Definitions of Collecting Levels
The Library of Congress employs collecting level definitions developed by the Research Libraries Group (RLG) and later adopted by the Association of Research Libraries. The definitions describe five collecting levels and are as follows:
Comprehensive Level: A collection in which a library endeavors, so far as is reasonably possible, to include all significant works of recorded knowledge (publications, manuscripts, and other forms), in all applicable languages, for a necessarily defined and limited field. This level of collecting intensity is one that maintains a "special collection"; the aim, if not the achievement, is exhaustiveness. Older material is retained for historical research.
Research Level: A collection that includes the major published source materials required for dissertations and independent research, including materials containing research reporting, new findings, scientific experimental results and other information useful to researchers.
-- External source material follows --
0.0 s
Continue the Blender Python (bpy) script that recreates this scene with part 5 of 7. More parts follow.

It is intended to include all important reference works and a wide selection of specialized monographs, as well as a very extensive collection of journals and major indexing and abstracting services in the field. Older material is retained for historical research. A sampling of special format materials (such as graphic and moving images) are collected that complement print materials.
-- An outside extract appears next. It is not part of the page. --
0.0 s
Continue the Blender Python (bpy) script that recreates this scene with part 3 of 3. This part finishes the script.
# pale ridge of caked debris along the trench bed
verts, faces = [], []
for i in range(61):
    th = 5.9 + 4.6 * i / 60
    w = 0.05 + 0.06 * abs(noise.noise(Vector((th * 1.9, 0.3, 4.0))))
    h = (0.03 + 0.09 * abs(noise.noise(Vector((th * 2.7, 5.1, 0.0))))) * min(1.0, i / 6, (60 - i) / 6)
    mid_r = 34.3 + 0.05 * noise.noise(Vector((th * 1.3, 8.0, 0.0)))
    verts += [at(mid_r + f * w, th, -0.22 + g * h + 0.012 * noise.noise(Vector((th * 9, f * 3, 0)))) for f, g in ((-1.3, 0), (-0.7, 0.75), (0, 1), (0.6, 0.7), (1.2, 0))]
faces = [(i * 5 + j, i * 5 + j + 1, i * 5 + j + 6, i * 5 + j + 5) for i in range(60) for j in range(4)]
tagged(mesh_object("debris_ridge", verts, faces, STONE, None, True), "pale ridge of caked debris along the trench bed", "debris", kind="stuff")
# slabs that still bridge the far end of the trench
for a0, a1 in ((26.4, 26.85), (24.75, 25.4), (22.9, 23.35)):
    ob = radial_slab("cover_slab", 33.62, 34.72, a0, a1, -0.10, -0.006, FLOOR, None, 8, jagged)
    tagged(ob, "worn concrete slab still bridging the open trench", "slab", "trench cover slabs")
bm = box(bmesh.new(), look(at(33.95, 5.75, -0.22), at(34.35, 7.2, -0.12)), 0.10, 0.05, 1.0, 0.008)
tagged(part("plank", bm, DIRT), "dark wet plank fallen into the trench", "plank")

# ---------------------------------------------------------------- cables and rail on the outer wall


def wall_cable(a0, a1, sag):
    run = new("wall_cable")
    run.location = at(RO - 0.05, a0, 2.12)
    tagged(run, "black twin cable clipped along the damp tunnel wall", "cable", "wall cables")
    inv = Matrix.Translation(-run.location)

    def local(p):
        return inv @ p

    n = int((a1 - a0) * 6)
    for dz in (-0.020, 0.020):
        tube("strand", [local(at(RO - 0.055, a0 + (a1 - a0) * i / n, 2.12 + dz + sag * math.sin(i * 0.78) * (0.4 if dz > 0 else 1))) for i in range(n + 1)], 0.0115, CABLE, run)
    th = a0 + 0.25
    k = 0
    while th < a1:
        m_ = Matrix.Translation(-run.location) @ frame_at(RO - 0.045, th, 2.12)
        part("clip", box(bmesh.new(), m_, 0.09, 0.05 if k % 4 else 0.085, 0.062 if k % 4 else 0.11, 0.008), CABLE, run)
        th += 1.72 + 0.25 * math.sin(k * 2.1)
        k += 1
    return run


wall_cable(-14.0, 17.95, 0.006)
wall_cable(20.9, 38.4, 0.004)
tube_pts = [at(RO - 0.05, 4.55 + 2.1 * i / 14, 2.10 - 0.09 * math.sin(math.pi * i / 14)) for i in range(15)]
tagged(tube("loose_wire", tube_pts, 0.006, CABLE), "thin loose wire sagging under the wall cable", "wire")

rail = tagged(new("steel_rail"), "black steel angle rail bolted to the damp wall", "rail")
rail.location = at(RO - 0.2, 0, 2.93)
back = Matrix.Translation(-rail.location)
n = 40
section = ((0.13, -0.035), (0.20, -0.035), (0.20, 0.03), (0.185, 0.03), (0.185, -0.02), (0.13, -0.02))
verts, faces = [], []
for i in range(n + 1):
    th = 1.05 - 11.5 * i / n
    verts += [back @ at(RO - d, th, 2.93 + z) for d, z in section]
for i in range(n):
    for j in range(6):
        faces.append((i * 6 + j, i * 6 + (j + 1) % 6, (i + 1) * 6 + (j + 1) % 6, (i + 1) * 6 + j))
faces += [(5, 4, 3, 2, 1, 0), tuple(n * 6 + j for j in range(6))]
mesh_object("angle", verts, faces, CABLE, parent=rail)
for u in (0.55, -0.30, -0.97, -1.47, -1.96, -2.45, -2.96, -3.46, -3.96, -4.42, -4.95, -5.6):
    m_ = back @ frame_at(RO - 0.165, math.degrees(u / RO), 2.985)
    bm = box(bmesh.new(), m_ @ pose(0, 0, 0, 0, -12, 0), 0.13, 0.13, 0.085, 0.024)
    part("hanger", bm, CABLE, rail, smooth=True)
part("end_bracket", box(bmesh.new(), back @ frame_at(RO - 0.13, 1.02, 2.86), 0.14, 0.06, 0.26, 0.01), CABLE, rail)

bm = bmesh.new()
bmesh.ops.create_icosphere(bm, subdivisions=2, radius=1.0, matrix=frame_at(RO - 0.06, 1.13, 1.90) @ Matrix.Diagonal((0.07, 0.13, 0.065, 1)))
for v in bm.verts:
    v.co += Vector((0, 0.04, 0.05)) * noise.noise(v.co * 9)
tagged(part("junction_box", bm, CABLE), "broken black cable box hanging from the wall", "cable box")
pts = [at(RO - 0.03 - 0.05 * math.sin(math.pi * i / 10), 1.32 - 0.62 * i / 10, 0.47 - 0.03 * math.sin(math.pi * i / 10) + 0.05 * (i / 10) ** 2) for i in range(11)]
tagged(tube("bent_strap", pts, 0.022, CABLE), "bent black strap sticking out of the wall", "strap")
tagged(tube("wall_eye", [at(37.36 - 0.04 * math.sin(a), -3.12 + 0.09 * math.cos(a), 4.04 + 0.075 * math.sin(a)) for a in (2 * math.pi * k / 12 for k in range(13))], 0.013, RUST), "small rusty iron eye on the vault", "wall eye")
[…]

Instructional Support Level: A collection that is adequate to support undergraduate and MOST graduate instruction, or sustained independent study; that is, adequate to maintain knowledge of a subject required for limited or generalized purposes, of less than research intensity. It includes a wide range of basic monographs, complete collections of the works of more important writers, selections from the works of secondary writers, a selection of representative journals and the reference tools and fundamental bibliographical apparatus pertaining to the subject.
Basic Information Level: A collection of up-to-date general materials that serves to introduce and define a subject and to indicate the varieties of information elsewhere. It may include dictionaries, encyclopedias, selected textbooks, surveys, histories, directories, bibliographies, handbooks and a few major periodicals, in the minimum number that will serve the purpose. A basic information collection is not sufficiently intensive to support any courses or independent study in the area involved.
Out of Scope: The library does not collect in this area.